III-28表 地域別・主要罪名別検挙人員(昭和45年)

(二) 犯行地と居住地

 次に,犯行地と居住地との関連をみると,III-29表に示すとおり,全体の七五%は,居住地と同一の市町村で犯行がなされており,犯行地が他府県にまたがる場合は一割にもみたないが,その行動圏を居住地別にみると,犯行地が他府県に及ぶ者の割合は,大都市居住者では一一%,中小都市居住者では六%,郡部居住者では五%で,都市居住者の方が高率になっている。

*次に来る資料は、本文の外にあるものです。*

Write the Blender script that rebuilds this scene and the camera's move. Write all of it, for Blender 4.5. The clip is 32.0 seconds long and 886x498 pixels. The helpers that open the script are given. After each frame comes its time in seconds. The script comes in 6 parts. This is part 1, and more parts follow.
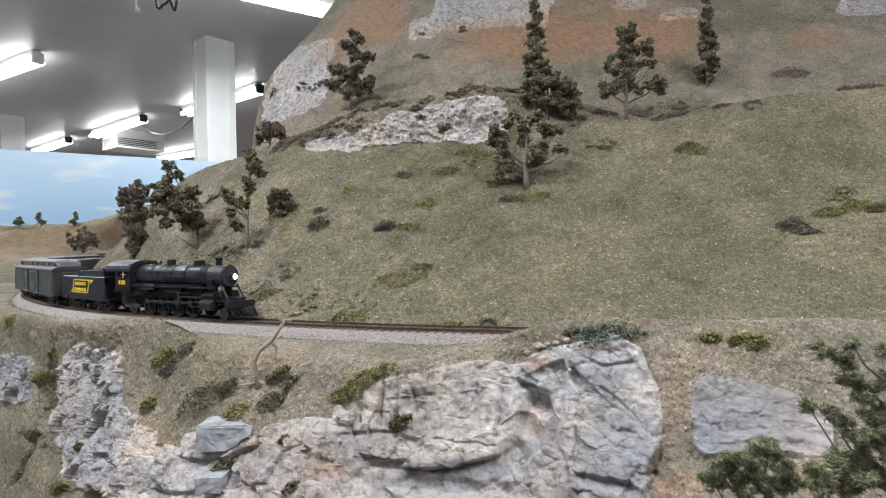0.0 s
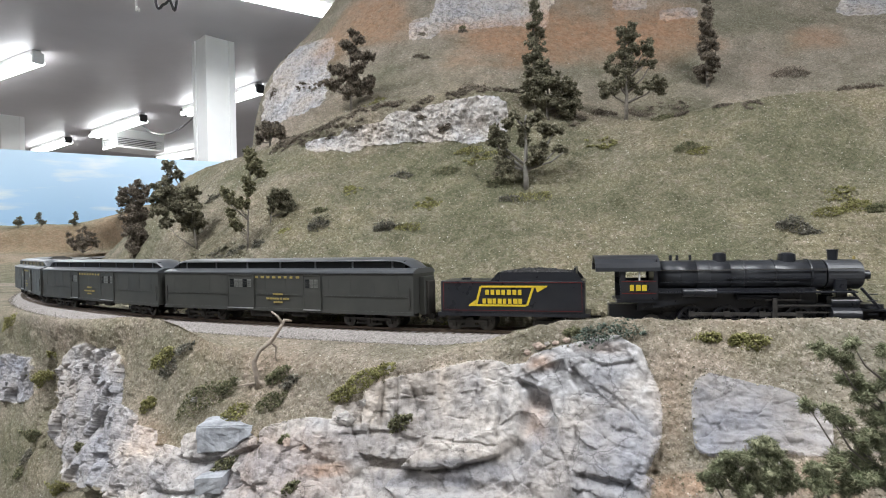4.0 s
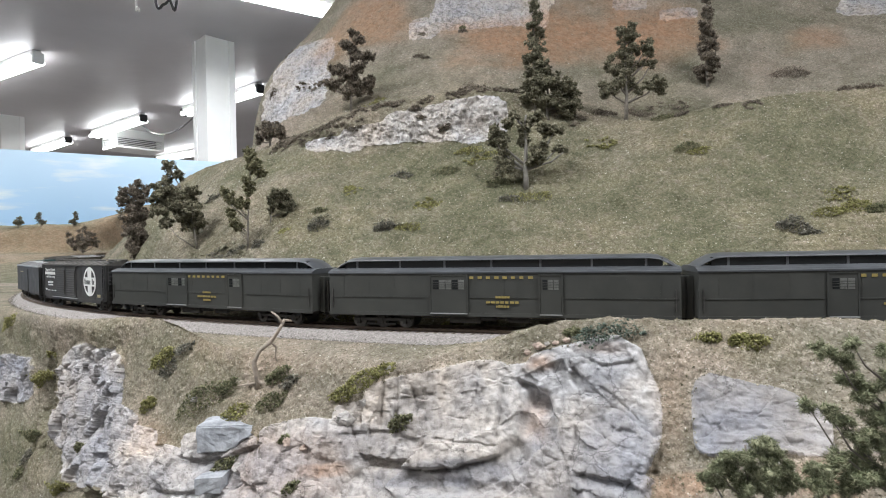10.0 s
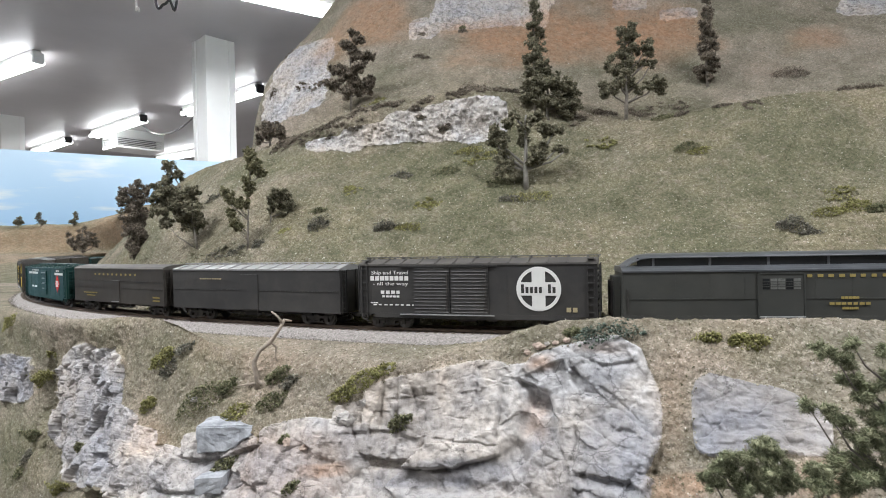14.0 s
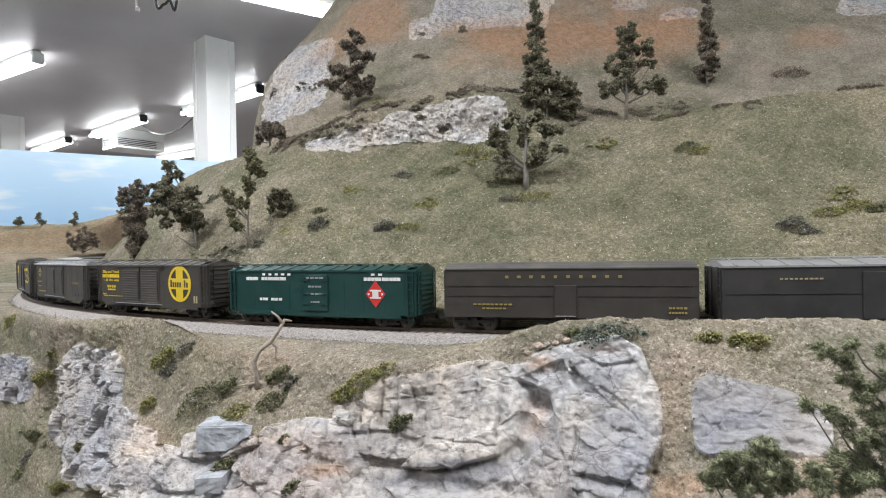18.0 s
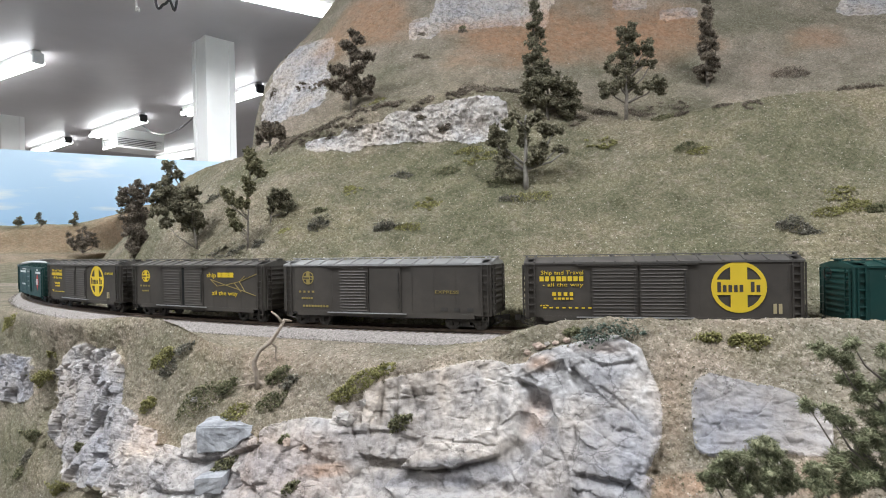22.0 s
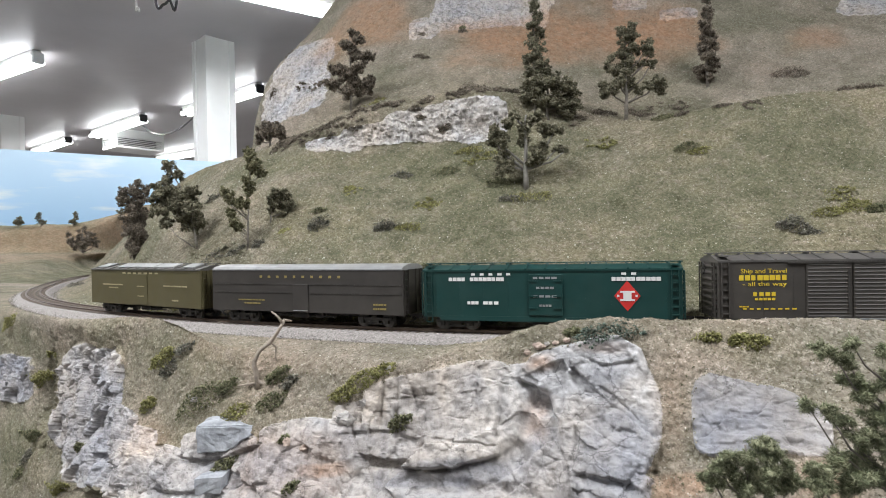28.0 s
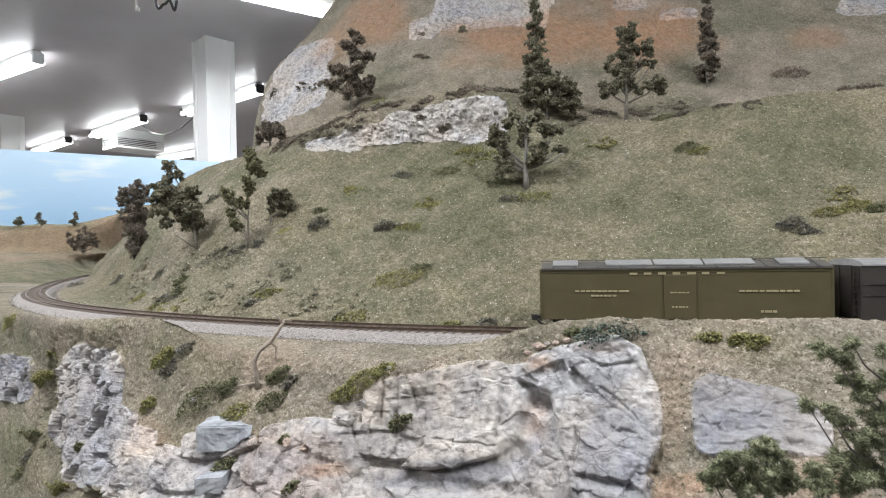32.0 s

III-29表 犯行地と居住地との関連(昭和45年)

 この犯行地・居住地の関係による行動圏を,主要罪名別にみたのが,III-30表である。これによると,犯行地・居住地の同一地域性の低いもの,つまり行動圏が広いのは,いずれの地域でも強盗で,大都市でその三割強,中小都市で五割弱,郡部で四割弱が,他府県にわたっての犯行となっている。これに対し,行動圏の狭い罪名は,大都市においては強姦,中小都市および郡部においては暴行であり,それぞれの罪名の八割ないし九割が,居住地内における犯行となっている。そして,行動圏の狭いものから広いものへ,罪名を並べてみた場合,窃盗を除外すると,中小都市と郡部とでは,暴行,傷害,強姦,恐喝,強盗と配列順序が全く合致しており,少年犯罪にみられるこのような傾向は,都市と農村との明確な境界がしだいに解消しつつあることを示す手がかりの一つとして理解することもできよう。